If $f'(a)>0$, then the line has positive slope, and the value of $f$ would generally increase if you move to the right (the direction of $\nabla f=\langle f'(a)\rangle$) from $a$ a small amount. Similarly, if $f'(a)<0$, then the line has negative slope, and the value of $f$ would generally increase if you move to the left from $a$ a small amount.

But if $f'(a)=0$ a lot of things could happen. For example, $f(x)=x^4-3x^2$ has a local maximum at $x=0$ that's not a global maximum. $f(x)=7$ has no direction of increase at all. $f(x)=x^3$ always has a direction of increase to the right, but still looks approximately like a horizontal line when you zoom in to the origin, so $f'(0)=0$.

Even if the function is given by a nice formula, the idea is that "looks approximately like a horizontal line" doesn't tell you which of these things the function acts like. To determine the direction of increase of a nice function with $f'(a)=0$, you need more information than the first derivative provides.

If the second derivative were a nonzero value, you'd know both directions increase or decrease, according to the second derivative test. If $f''(a)=0$ as well, it might be the case that one direction increases and the other does not. If we then have, say, $f'''(a)<0$, then Taylor's theorem tells us that the function is approximately $f'''(a)(x-a)^3+f(a)$, which we know increases to the left of $a$ since it basically looks like $-x^3$.

Higher Dimensions

In $2\text{D}$, the gradient isn't just a number, so there are many directions it can point. But (assuming differentiability), it still tells us about a good local approximation: $f(x,y)$ is approximately $\nabla f(\mathbf a)\bullet\left(\langle x,y\rangle-\mathbf a\right)+f(\mathbf a)$ near $\mathbf a$.

If $\nabla f(\mathbf a)\ne\boldsymbol 0$, then this dot product is maximized when $\langle x,y\rangle-\mathbf a$ goes in the same direction as $\nabla f(\mathbf a)$. So that explains why it would be the "direction of greatest increase".

But if $\nabla f(\mathbf a)=\boldsymbol 0$, then the best local linear approximation is the horizontal plane through $f(\mathbf a)$. And just like in $1\text{D}$, this doesn't really tell you anything about where nearby the function might increase/decrease.

The $n\text{D}$ case completely analogous.

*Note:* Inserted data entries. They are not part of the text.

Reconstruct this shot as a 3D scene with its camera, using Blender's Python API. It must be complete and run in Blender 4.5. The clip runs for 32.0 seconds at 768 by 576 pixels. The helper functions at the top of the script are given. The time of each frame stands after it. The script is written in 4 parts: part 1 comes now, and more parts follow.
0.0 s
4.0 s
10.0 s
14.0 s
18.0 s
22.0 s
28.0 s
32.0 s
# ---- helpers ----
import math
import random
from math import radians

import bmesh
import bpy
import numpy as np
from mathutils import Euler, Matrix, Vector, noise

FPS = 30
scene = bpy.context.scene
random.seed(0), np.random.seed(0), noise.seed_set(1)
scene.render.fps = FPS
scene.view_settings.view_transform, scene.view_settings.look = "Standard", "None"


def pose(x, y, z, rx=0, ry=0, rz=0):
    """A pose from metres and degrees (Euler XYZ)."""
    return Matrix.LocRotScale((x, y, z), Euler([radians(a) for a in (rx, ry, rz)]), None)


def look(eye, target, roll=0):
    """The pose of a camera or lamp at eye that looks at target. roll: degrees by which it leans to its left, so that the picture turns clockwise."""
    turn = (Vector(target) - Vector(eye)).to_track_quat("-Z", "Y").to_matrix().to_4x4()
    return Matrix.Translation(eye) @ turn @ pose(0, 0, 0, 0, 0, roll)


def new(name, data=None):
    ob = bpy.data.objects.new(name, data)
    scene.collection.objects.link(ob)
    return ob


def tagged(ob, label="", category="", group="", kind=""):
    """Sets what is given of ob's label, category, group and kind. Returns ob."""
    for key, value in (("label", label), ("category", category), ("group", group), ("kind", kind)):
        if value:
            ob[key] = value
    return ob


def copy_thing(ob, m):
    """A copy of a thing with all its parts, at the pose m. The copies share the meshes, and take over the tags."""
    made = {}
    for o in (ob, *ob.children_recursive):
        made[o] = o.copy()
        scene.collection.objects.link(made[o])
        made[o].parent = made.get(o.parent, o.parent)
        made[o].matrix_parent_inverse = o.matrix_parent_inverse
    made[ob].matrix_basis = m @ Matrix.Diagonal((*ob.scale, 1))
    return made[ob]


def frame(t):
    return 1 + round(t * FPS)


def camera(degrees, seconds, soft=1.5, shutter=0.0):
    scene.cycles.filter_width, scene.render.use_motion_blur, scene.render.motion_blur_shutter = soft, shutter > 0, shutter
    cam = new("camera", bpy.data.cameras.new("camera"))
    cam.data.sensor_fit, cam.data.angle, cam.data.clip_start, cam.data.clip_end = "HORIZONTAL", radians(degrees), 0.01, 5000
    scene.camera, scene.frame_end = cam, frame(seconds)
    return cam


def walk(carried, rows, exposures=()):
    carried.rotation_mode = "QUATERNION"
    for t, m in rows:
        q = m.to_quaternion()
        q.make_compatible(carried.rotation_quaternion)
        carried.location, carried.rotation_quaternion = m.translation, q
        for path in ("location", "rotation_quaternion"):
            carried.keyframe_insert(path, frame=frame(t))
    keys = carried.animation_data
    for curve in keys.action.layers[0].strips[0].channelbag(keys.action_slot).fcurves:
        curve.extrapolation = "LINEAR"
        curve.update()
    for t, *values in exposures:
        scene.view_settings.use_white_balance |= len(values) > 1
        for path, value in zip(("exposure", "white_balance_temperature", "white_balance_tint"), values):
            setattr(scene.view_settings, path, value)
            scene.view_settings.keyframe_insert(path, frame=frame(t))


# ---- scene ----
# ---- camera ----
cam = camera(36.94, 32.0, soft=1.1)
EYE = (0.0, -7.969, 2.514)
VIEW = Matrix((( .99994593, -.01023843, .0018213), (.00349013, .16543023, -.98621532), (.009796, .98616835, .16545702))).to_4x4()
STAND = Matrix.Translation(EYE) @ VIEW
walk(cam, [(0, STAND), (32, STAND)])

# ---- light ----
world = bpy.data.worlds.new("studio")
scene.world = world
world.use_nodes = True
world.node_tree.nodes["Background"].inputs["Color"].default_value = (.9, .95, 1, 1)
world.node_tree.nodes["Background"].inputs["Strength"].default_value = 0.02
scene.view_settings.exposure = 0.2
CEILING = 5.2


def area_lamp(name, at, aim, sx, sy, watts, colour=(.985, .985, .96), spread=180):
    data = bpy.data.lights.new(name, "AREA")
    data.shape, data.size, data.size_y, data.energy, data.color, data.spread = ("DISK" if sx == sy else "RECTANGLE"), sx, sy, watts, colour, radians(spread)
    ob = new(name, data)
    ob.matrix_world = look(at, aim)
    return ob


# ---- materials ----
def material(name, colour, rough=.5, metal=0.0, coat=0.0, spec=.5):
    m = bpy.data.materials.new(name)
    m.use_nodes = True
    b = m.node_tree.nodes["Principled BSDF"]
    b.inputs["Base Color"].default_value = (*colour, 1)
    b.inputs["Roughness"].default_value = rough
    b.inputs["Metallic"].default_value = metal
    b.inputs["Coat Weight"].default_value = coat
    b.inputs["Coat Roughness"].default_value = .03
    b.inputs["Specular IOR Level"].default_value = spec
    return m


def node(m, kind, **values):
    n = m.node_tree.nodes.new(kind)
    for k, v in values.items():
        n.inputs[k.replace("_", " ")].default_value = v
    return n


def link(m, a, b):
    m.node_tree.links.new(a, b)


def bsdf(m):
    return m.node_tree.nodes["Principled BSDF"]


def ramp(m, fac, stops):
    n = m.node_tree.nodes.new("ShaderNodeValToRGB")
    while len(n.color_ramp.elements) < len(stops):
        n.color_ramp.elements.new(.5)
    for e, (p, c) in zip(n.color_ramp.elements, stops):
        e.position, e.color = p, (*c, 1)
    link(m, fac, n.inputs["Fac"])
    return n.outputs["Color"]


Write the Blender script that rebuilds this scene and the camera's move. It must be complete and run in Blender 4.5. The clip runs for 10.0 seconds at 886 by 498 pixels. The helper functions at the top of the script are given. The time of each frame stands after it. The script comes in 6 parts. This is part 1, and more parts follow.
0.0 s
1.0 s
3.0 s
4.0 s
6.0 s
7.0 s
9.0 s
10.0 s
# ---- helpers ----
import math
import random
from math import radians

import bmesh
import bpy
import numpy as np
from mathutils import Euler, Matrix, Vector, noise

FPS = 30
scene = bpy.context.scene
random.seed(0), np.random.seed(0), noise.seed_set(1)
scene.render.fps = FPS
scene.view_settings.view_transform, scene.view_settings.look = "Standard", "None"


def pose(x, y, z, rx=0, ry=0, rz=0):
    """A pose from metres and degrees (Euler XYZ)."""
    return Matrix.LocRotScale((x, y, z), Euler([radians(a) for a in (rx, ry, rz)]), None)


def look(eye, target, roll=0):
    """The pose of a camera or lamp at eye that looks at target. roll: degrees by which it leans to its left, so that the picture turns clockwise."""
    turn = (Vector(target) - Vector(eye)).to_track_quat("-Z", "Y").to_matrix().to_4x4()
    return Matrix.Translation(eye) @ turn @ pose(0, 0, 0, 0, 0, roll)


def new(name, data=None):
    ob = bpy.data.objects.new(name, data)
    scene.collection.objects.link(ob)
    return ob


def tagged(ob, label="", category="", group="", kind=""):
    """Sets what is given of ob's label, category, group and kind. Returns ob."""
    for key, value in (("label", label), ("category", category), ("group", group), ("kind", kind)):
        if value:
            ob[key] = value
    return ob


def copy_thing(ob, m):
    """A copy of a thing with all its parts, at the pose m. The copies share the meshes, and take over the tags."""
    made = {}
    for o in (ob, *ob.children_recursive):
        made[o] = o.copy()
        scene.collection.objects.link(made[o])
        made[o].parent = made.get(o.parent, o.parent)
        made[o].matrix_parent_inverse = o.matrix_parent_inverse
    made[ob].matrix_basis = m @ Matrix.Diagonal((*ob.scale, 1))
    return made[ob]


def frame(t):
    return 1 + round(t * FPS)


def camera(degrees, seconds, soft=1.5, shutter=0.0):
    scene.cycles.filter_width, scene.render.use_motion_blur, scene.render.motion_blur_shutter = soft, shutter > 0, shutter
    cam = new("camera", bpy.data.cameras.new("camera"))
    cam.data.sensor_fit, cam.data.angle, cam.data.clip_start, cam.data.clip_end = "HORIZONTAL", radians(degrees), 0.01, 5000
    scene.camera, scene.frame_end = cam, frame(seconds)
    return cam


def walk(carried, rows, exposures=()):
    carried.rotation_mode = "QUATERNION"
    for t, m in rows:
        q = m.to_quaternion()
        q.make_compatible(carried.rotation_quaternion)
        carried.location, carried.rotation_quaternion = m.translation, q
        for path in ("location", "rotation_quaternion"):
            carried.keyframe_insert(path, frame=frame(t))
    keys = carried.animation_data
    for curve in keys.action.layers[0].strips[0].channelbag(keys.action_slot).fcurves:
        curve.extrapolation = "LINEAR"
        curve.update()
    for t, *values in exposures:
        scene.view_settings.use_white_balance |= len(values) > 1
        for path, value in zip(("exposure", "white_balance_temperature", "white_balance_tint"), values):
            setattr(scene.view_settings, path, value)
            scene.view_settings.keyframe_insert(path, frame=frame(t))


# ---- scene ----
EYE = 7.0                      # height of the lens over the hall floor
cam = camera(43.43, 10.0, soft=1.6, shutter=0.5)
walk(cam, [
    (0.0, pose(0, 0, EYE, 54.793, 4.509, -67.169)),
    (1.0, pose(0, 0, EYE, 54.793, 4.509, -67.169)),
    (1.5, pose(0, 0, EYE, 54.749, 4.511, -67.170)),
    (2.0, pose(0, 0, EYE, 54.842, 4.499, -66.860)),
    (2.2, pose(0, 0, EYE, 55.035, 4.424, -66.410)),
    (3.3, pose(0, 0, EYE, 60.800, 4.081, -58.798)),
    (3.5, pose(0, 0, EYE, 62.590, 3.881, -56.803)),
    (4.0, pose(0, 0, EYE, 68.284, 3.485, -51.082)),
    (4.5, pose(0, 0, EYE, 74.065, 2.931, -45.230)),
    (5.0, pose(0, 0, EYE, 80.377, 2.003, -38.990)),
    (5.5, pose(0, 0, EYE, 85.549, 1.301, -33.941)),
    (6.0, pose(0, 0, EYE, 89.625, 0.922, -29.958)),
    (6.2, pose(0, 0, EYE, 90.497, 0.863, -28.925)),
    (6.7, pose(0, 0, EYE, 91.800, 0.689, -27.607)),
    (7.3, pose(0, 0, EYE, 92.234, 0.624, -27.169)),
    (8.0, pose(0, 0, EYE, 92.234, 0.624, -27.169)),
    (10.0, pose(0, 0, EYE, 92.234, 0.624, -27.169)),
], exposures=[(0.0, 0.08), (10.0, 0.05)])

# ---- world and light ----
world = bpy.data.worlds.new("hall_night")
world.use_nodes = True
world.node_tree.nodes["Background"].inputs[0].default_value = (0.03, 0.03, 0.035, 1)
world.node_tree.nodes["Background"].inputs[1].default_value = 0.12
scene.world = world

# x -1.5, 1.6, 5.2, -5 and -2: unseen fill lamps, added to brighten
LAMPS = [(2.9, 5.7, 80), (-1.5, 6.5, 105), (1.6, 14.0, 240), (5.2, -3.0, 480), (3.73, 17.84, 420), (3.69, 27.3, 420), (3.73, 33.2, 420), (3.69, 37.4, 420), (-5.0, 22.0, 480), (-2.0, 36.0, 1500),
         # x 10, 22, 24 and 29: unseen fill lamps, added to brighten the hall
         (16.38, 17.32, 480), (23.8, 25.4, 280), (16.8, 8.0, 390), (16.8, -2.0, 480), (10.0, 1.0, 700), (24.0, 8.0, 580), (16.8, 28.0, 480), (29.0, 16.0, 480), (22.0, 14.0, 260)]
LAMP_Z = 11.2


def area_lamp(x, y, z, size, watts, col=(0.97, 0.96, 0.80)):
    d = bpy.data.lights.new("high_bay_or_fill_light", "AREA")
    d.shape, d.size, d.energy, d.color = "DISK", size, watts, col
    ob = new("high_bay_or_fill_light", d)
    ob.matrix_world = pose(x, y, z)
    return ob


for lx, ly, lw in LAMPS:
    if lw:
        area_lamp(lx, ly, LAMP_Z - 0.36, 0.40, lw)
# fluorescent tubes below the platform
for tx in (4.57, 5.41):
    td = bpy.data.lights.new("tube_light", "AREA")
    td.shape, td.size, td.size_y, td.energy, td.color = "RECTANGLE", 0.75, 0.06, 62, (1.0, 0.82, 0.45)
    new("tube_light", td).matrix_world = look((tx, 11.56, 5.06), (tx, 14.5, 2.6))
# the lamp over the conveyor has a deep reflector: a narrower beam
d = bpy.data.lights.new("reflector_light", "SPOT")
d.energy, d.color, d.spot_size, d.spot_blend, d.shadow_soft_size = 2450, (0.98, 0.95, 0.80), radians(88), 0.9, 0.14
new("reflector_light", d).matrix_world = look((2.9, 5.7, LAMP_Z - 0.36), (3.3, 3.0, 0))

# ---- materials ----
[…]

2. "Close Enough" and Gradient Ascent/Descent

As mentioned above, $f(x)=x^4-3x^2$ has a local maximum at the origin. So if you start in the interval $\left(-\sqrt{\dfrac32},\sqrt{\dfrac32}\right)$ and follow the gradient/sign of the derivative, you'll end up at the local maximum value $0$. But if you start outside of that interval, you'll reach values with $|x|>\sqrt3$ where the function is positive, and $f$ (and $|f'|$) will increase without bound. So "greatest increase" has to be interpreted in a local sense for this sort of reason.

3. Differentiability

A lot of the intuition here works out if $f$ is differentiable. But things can break down quite badly if that doesn't hold.

Directions of Ascent

For example, consider the function $f(x,y)=\sqrt[3]{xy}+x$. The gradient at the origin is $\langle1,0\rangle$. But the directional derivative doesn't even exist in any direction not aligned with the axes.

The Wrong Direction

We can still have problems even if we require that the function is continuous around the point and all directional derivatives exist. Consider:

$$f(x,y)=\cases{\dfrac{x^2y}{x^2+y^2} + \dfrac{y}2 & if $(x,y)\ne(0,0)$\\0 & if $(x,y)=(0,0)$}$$

The gradient at the origin is $\langle0,\dfrac12\rangle$. We might hope the direction of greatest increase is $\langle0,1\rangle$, with directional derivative $\dfrac12$. But the directional derivative is attained in, for instance, the direction $\left\langle\dfrac1{\sqrt2},\dfrac1{\sqrt2}\right\rangle$. That directional derivative is $\left(\dfrac{\left(\dfrac{h}{\sqrt{2}}\right)^{3}}{2\left(\dfrac{h}{\sqrt{2}}\right)^{2}}+\dfrac{\dfrac{h}{\sqrt{2}}}{2}\right)/h=\dfrac{1}{\sqrt2}>\dfrac12$

4. "Averaging"

Even if the first three conditions hold, it needn't be the case that $f$ is actually increasing on a tiny line segment with one end at the point in question. $f$ is just well-approximated by something that is increasing.

Scattered Points

Consider the function $f(x)=\cases{x^2+x & if $x\in\mathbb Q$\\x & if $x\not\in\mathbb Q$}$ and note that $f'(0)=1$. For $x$ near zero, the points on the graph of $f$ jump up and down between the parabola $x^2+x$ and the line $x$. Because of this, the sense in which $f$ is "increasing to the right of $0$" is a bit strained.

Infinite Oscillation

For a function with a more connected graph, consider $f(x)=\cases{x^2\sin\left(\dfrac1x\right) - \dfrac{x}2 & if $x\ne0$\\0 & if $x=0$}$. We have $f'(0)=-\dfrac12$. However, at points of the form $\dfrac{1}{(2k+1)\pi}$, the derivative is $\dfrac12>0$. So even though the function "should" be increasing as we move leftwards from zero, it actually decreases near zero on infinitely many intervals.